As the national champion in Speed Skating, Kuchar was also entitled to compete in the 1925 European Speed Skating Championships, held in St. Moritz. Despite it not being his most-favoured sport, the Pole eventually battled his way to an impressive 7th place finish.

Now competing in just two sports after his decision to quit athletics, Kuchar decided in 1926 to try his hand at another sport – Ice Hockey. With the National Ice Hockey association establishing a national league Kuchar honed his skills on the ice with Pogon's hockey team in the winter, before helping the football side lift their fourth – and ultimately last – national championships in the summer. With his multi-eventing prowess very much in mind, the Polish sports newspaper 'Przeglad Sportowy' named Kuchar their 'Sportsman of the Year' for 1926 – the first ever person to pick up the honour.

However with financial problems starting to cripple the Pogon football team, the Leopolitans found themselves unable to test themselves against big foreign clubs in 1927 – being forced to play friendly games only against Polish teams. A fourth-place finish in the newly established National League was as high as Pogon could muster, and their golden generation slowly began to wilt.

Even though the footballing trophies began to dry up, 1926 wasn't the last success of Kuchar in team competition. With his new-found Ice Hockey career blossoming, the striker helped his Pogon side to the Polish vice-championship in both 1929 and 1930. He also picked up 9 caps for the national Ice Hockey team, helping them to a second-placed finish at the 1929 European Championships. Before his career on the ice finished in the mid-30's, Wacek did manage to pick up one last trophy – the Polish national Ice Hockey championship in 1933, which was shared with Legia Warszawa.

Although his footballing career continued until 1934, Kuchar never picked up another major honour with Pogon. His international career had come to an end in 1928, with a 3-2 loss to Czechoslovakia. In his seven years of wearing the Polish White Eagle on his chest, the multi-talented Kuchar had picked up 23 caps, scoring five goals in the process.

The very definition of a 'one-club man'; bar a few years-spell in the army, Waclaw's entire 22-year career was spent at Pogon Lwow. During this time, he played in a total of 1052 games, scoring an almost-unbelievable 1065 goals.

When his playing career finally came to an end, straying too far from the sport he loved wasn't on his mind. After a few years as a referee and a sports official, Wacek took the position of head coach of Dynamo Lwow – a newly established team – in the early 1940s. But with the national borders being redrawn after World War Two, all Poles in Lwow – including the man who had made the town his home for over thirty years – were forced westwards.

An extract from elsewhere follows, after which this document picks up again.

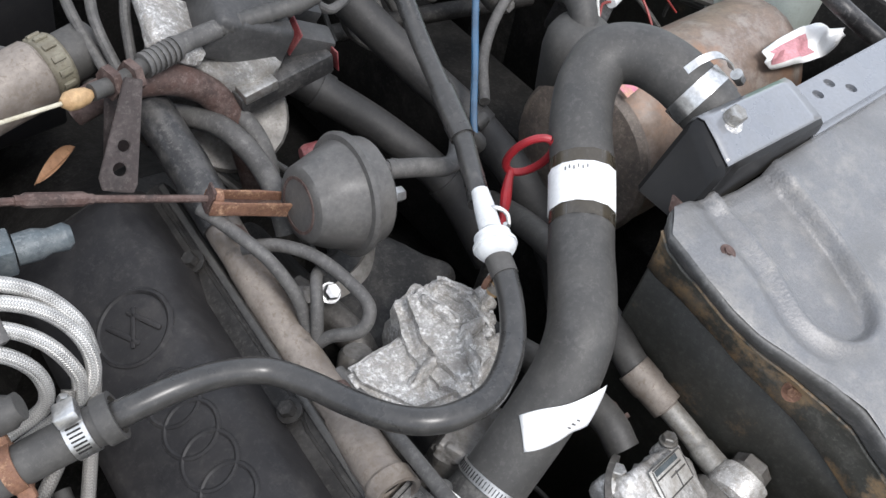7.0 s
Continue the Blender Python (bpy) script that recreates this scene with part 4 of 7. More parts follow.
VAC = [(-0.033, 0.756, 0.736), (-0.010, 0.750, 0.746), (0.012, 0.746, 0.751), (0.037, 0.741, 0.751), (0.062, 0.730, 0.749), (0.076, 0.708, 0.752), (0.085, 0.682, 0.758), (0.095, 0.658, 0.765),
       (0.110, 0.642, 0.769), (0.130, 0.635, 0.770), (0.155, 0.635, 0.772), (0.182, 0.649, 0.777), (0.205, 0.672, 0.778), (0.220, 0.695, 0.780), (0.225, 0.708, 0.782)]
vac = thing("vacuum_hose", VAC[0], "thin shiny black rubber hose crossing the engine", "hose")
part("hose_body", tube(VAC, 0.0084, 16, 8), RUBBER_GLOSS, vac)
part("end_cuff", tube(VAC[-2:], 0.0092, 16, 4), RUBBER, vac, "rubber end cuff")
VUP = [(0.246, 0.750, 0.784), (0.254, 0.762, 0.786), (0.268, 0.785, 0.786), (0.279, 0.805, 0.788), (0.292, 0.845, 0.796), (0.306, 0.89, 0.806), (0.313, 0.93, 0.827), (0.315, 0.965, 0.850), (0.307, 0.985, 0.868), (0.300, 1.0, 0.874)]
vup = thing("vacuum_hose", VUP[0], "shiny black hose rising from the white valve to the bulkhead", "hose")
part("hose_body", tube(VUP, 0.0078, 16, 8), RUBBER_GLOSS, vup)
part("joint_sleeve", tube(VUP[3:5], 0.0094, 16, 6), RUBBER_GLOSS, vup, "thicker glossy joint")
part("ball_end", lathe([(0.006, -0.010), (0.0105, -0.006), (0.012, 0.0), (0.0105, 0.006), (0.006, 0.010)], VUP[-1], (-0.5, 0.8, 0.2), 18), RUBBER_DUSTY, vup, "grey ball-shaped end")
valve = thing("check_valve", (0.230, 0.718, 0.788), "milky white plastic one-way valve between two hoses", "valve")
ax = (0.45, 0.85, 0.12)
part("disc", lathe([(0.0074, -0.010), (0.0115, -0.008), (0.0134, -0.0055), (0.0140, -0.002), (0.0140, 0.001), (0.0126, 0.002), (0.0126, 0.0065), (0.009, 0.0092), (0.0072, 0.011)], (0.228, 0.716, 0.786), ax, 32), WHITE_PLASTIC, valve)
part("flange_ring", band((0.2272, 0.7145, 0.7858), ax, 0.0137, 0.0022, 0.0012, 32), WHITE_PLASTIC, valve)
part("nozzle", lathe([(0.0078, 0.011), (0.0072, 0.030), (0.0060, 0.044)], (0.228, 0.716, 0.786), ax, 24), WHITE_PLASTIC, valve, "pale tapered nozzle")
wire = thing("wire_clip", (0.245, 0.728, 0.790), "bright wire clip beside the white valve", "clip")
part("wire_loop", tube([(0.236, 0.742, 0.790), (0.243, 0.735, 0.796), (0.248, 0.728, 0.794), (0.246, 0.722, 0.789), (0.241, 0.722, 0.793)], 0.0016, 8), BRIGHT, wire)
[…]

Originally settling in the former German area of Silesia, Wacek had a key role in establishing one of the region's biggest football clubs – Polonia Bytom. Assisted by more of Pogon's ex-players and supporters, he took the managerial role during 1946.

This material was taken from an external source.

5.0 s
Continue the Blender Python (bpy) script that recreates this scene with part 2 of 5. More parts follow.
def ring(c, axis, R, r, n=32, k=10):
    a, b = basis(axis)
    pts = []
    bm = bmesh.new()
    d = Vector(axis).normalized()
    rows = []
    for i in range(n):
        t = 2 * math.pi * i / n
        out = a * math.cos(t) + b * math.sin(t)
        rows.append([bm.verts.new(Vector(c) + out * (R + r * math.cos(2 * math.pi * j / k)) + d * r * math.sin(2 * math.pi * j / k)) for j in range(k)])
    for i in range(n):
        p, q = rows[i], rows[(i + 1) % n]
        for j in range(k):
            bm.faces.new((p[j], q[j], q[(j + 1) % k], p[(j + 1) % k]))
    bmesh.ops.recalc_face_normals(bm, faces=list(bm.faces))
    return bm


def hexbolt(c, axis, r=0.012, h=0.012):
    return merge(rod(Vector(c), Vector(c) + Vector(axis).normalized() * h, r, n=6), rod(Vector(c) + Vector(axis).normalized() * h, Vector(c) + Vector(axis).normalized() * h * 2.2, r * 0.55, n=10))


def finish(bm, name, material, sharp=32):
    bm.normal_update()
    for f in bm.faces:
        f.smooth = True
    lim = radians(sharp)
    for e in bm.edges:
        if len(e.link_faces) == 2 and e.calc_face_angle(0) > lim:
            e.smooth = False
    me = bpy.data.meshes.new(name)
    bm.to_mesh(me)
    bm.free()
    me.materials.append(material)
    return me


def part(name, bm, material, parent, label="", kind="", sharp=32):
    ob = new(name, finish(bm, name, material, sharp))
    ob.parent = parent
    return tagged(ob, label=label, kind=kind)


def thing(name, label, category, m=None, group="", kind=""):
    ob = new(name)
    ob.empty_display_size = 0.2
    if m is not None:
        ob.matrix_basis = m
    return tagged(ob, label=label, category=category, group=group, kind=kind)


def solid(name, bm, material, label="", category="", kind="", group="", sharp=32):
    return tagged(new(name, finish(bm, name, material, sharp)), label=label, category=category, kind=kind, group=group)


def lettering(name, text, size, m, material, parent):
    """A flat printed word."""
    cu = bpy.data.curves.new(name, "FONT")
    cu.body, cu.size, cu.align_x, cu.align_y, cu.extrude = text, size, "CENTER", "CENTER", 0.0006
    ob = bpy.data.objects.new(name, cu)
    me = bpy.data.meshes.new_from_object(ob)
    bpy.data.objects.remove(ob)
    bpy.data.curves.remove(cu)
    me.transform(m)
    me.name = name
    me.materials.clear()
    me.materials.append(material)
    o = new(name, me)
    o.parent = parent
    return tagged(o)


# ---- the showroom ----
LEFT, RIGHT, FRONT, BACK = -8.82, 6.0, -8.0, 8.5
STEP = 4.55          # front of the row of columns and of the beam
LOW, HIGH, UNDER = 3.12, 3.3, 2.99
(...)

Just one year later, Kuchar was appointed the head coach of the Polish national team – a position he held until 1948. During his reign, he presided over one of the country's greatest victories of the decade – a 3-1 victory over a much-fancied Czechoslovak side in Warsaw. With his time as national coach at an end, Wacek decided to stay in the capital, becoming the coach of Legia Warszawa in 1949 – a position that lasted until 1953 – before his switch to their cross-town rivals Polonia.

Following his death in 1981, Kuchar was honoured with a burial at the Powazki Military Cemetery in Warsaw, in tribute to his bravery during his time in the army. On the thirtieth anniversary of his passing, he was also honoured by the No. 54 Elementary School in Bytom - becoming its patron saint.

He may not be as famous as Kazimierz Deyna, Grzegorz Lato or Zbigniew Boniek, but Waclaw Kuchar was an integral part of establishing football – as well as other sports – in Poland. His story may have been slowly forgotten over time, but now if you are ever asked to name a sports-person who has competed at a high level in multiple sports, the five-foot, six-inch Polish striker should be the first name on the tip of your tongue.